:: Objective ::
Extract and list every line that contains the word "category".

:: Collected material ::
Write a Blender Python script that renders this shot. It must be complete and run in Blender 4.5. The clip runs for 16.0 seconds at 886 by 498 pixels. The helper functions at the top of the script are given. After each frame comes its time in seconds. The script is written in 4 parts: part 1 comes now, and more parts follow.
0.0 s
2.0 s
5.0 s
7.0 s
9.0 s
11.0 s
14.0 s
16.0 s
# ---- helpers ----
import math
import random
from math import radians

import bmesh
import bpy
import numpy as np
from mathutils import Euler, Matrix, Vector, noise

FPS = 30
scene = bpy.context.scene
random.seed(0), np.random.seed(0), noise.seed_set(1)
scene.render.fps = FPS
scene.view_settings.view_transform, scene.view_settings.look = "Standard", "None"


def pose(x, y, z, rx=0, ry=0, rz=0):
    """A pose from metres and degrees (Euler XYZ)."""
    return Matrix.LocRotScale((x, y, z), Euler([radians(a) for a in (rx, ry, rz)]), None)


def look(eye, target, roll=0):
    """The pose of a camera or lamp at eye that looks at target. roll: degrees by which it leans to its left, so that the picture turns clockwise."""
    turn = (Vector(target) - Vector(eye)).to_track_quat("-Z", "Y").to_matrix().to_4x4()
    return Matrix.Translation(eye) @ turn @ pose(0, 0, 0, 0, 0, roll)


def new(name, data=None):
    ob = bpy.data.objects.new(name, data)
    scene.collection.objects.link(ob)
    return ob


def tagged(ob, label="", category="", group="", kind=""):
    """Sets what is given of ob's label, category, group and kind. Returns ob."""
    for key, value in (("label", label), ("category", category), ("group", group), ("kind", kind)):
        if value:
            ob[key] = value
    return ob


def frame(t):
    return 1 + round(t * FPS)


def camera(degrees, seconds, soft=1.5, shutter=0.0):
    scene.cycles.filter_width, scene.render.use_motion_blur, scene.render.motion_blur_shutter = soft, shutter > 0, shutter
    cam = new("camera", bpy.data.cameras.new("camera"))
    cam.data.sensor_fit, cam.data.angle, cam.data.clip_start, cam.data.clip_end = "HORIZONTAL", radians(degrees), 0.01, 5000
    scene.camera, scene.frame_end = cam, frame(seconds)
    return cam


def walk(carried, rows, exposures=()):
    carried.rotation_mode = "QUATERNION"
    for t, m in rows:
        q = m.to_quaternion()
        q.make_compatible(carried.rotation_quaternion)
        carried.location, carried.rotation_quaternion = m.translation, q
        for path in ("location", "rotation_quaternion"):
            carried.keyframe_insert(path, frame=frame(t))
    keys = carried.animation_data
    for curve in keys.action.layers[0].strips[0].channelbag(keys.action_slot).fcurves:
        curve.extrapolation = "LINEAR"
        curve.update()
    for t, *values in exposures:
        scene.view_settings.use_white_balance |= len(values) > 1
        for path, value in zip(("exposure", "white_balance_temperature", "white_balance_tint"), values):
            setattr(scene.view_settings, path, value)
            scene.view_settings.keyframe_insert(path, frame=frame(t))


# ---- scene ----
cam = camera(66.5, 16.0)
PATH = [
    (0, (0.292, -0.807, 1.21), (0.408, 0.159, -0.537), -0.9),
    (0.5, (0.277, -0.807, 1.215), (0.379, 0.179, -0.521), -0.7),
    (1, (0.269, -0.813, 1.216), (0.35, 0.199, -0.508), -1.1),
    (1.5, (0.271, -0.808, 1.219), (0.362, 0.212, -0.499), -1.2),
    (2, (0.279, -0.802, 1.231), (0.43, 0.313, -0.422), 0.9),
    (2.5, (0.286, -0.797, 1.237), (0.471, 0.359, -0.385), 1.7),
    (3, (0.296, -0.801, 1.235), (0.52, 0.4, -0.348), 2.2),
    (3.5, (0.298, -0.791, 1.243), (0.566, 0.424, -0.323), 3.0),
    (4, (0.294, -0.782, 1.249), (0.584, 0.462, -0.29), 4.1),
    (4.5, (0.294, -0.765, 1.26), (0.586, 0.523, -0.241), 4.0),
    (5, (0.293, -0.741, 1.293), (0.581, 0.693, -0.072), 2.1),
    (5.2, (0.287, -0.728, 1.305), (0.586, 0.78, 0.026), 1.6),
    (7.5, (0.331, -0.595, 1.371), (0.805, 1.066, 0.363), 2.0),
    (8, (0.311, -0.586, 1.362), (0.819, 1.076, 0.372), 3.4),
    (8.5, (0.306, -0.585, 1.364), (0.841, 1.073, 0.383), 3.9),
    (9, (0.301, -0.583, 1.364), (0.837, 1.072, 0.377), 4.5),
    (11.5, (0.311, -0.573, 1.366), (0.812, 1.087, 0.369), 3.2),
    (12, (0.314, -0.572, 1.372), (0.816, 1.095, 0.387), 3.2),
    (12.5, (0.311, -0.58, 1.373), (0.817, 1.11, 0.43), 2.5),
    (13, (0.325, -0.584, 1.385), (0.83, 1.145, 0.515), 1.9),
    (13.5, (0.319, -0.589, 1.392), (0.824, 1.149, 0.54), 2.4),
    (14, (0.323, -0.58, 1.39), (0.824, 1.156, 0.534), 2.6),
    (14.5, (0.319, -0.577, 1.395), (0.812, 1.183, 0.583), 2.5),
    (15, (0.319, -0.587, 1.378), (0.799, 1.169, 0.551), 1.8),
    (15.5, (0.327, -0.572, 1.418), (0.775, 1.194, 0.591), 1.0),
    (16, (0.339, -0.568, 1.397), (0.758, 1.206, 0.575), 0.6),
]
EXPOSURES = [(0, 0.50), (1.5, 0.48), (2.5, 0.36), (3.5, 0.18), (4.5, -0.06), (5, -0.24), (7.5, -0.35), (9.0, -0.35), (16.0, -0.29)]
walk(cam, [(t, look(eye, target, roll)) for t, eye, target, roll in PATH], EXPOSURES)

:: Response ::
def tagged(ob, label="", category="", group="", kind=""):
    """Sets what is given of ob's label, category, group and kind. Returns ob."""
    for key, value in (("label", label), ("category", category), ("group", group), ("kind", kind)):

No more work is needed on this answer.